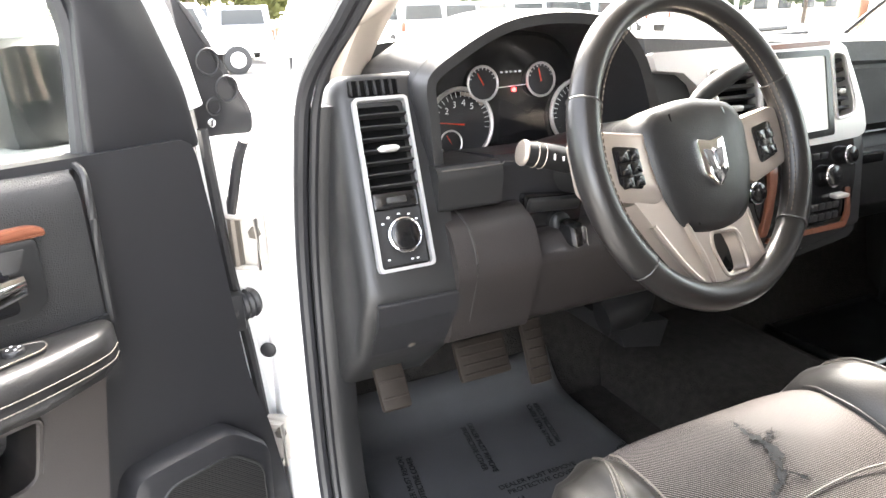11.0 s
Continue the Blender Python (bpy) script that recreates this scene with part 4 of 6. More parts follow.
def gauge(y, z, r, needle, marks_from, marks_to, n, digits=()):
    x = -0.574
    g = part("gauge", disc(BM(), (x, y, z), (1, 0, 0.12), r, 0.004, 36, 0.001), SLATE, dash, "round dial with a red needle")
    part("gauge_ring", torus(BM(), (x + 0.006, y, z), (1, 0, 0.12), r, 0.0034 if r > 0.03 else 0.0019, 44, 8), SILVER, g, "bright silver ring")
    bm = BM()
    for i in range(n):
        a = radians(marks_from + (marks_to - marks_from) * i / (n - 1))
        p0, p1 = 0.78 * r, 0.93 * r
        tube(bm, [(x + 0.0048, y - math.cos(a) * p0, z + math.sin(a) * p0), (x + 0.0048, y - math.cos(a) * p1, z + math.sin(a) * p1)], 0.0006, 4)
    tagged(part("dial_marks", bm, WHITE, g), kind="stuff")
    if r > 0.03:
        for a0, a1 in ((95, 150), (-60, -20)):
            part("dial_arc", tube(BM(), [(x + 0.0046, y + 0.86 * r * math.cos(radians(a)), z + 0.86 * r * math.sin(radians(a))) for a in np.linspace(a0 - 60, a1 - 60, 14)], 0.0028, 6, flat=0.4, up=(1, 0, 0)), SATIN, g, "satin metal arc")
    a = radians(needle)
    part("needle", tube(BM(), [(x + 0.006, y + 0.1 * r * math.cos(a), z - 0.1 * r * math.sin(a)), (x + 0.006, y - 0.72 * r * math.cos(a), z + 0.72 * r * math.sin(a))], [0.0014, 0.0007], 6), RED, g, "red needle")
    for d, ang in digits:
        a = radians(ang)
        words(d, 0.26 * r, WHITE, g, Matrix.Translation((x + 0.005, y - 0.6 * r * math.cos(a), z + 0.6 * r * math.sin(a))) @ Matrix(((0, 0, 1, 0), (1, 0, 0, 0), (0, 1, 0, 0), (0, 0, 0, 1))), "numeral", 0.0002)
    return g


gauge(0.510, 1.303, 0.052, 8, -40, 200, 25, (("2", 42), ("3", 70), ("4", 98), ("5", 126)))
gauge(0.722, 1.303, 0.052, -45, -45, 225, 29)
gauge(0.547, 1.360, 0.025, 60, 20, 160, 9)
gauge(0.649, 1.360, 0.025, 75, 20, 160, 9)
gauge(0.492, 1.277, 0.018, 60, 20, 160, 7)
part("info_screen", prism(BM(), rounded([(0.575, 1.265), (0.66, 1.265), (0.655, 1.335), (0.58, 1.335)], 0.01), -0.575, -0.572, yz(0)), SCREEN, dash, "dark information screen")
bm = BM()
tube(bm, [(-0.571, 0.575, 1.352), (-0.571, 0.625, 1.354)], 0.0006, 4)
for i in range(5):
    prism(bm, [(0.580 + 0.008 * i, 1.373), (0.583 + 0.008 * i, 1.373), (0.583 + 0.008 * i, 1.3755), (0.580 + 0.008 * i, 1.3755)], -0.574, -0.571, yz(0))
tagged(part("panel_marks", bm, WHITE, dash), kind="stuff")
part("warning_light", prism(BM(), circle(0.604, 1.347, 0.0032, 12), -0.575, -0.5715, yz(0)), glow("red_warning", (0.9, 0.03, 0.03), 1.2), dash, "small red warning light")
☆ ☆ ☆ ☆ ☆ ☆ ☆
Leave out the pictures and give the listing above again exactly.

**THE RESULT**
11.0 s
Continue the Blender Python (bpy) script that recreates this scene with part 4 of 6. More parts follow.
def gauge(y, z, r, needle, marks_from, marks_to, n, digits=()):
    x = -0.574
    g = part("gauge", disc(BM(), (x, y, z), (1, 0, 0.12), r, 0.004, 36, 0.001), SLATE, dash, "round dial with a red needle")
    part("gauge_ring", torus(BM(), (x + 0.006, y, z), (1, 0, 0.12), r, 0.0034 if r > 0.03 else 0.0019, 44, 8), SILVER, g, "bright silver ring")
    bm = BM()
    for i in range(n):
        a = radians(marks_from + (marks_to - marks_from) * i / (n - 1))
        p0, p1 = 0.78 * r, 0.93 * r
        tube(bm, [(x + 0.0048, y - math.cos(a) * p0, z + math.sin(a) * p0), (x + 0.0048, y - math.cos(a) * p1, z + math.sin(a) * p1)], 0.0006, 4)
    tagged(part("dial_marks", bm, WHITE, g), kind="stuff")
    if r > 0.03:
        for a0, a1 in ((95, 150), (-60, -20)):
            part("dial_arc", tube(BM(), [(x + 0.0046, y + 0.86 * r * math.cos(radians(a)), z + 0.86 * r * math.sin(radians(a))) for a in np.linspace(a0 - 60, a1 - 60, 14)], 0.0028, 6, flat=0.4, up=(1, 0, 0)), SATIN, g, "satin metal arc")
    a = radians(needle)
    part("needle", tube(BM(), [(x + 0.006, y + 0.1 * r * math.cos(a), z - 0.1 * r * math.sin(a)), (x + 0.006, y - 0.72 * r * math.cos(a), z + 0.72 * r * math.sin(a))], [0.0014, 0.0007], 6), RED, g, "red needle")
    for d, ang in digits:
        a = radians(ang)
        words(d, 0.26 * r, WHITE, g, Matrix.Translation((x + 0.005, y - 0.6 * r * math.cos(a), z + 0.6 * r * math.sin(a))) @ Matrix(((0, 0, 1, 0), (1, 0, 0, 0), (0, 1, 0, 0), (0, 0, 0, 1))), "numeral", 0.0002)
    return g


gauge(0.510, 1.303, 0.052, 8, -40, 200, 25, (("2", 42), ("3", 70), ("4", 98), ("5", 126)))
gauge(0.722, 1.303, 0.052, -45, -45, 225, 29)
gauge(0.547, 1.360, 0.025, 60, 20, 160, 9)
gauge(0.649, 1.360, 0.025, 75, 20, 160, 9)
gauge(0.492, 1.277, 0.018, 60, 20, 160, 7)
part("info_screen", prism(BM(), rounded([(0.575, 1.265), (0.66, 1.265), (0.655, 1.335), (0.58, 1.335)], 0.01), -0.575, -0.572, yz(0)), SCREEN, dash, "dark information screen")
bm = BM()
tube(bm, [(-0.571, 0.575, 1.352), (-0.571, 0.625, 1.354)], 0.0006, 4)
for i in range(5):
    prism(bm, [(0.580 + 0.008 * i, 1.373), (0.583 + 0.008 * i, 1.373), (0.583 + 0.008 * i, 1.3755), (0.580 + 0.008 * i, 1.3755)], -0.574, -0.571, yz(0))
tagged(part("panel_marks", bm, WHITE, dash), kind="stuff")
part("warning_light", prism(BM(), circle(0.604, 1.347, 0.0032, 12), -0.575, -0.5715, yz(0)), glow("red_warning", (0.9, 0.03, 0.03), 1.2), dash, "small red warning light")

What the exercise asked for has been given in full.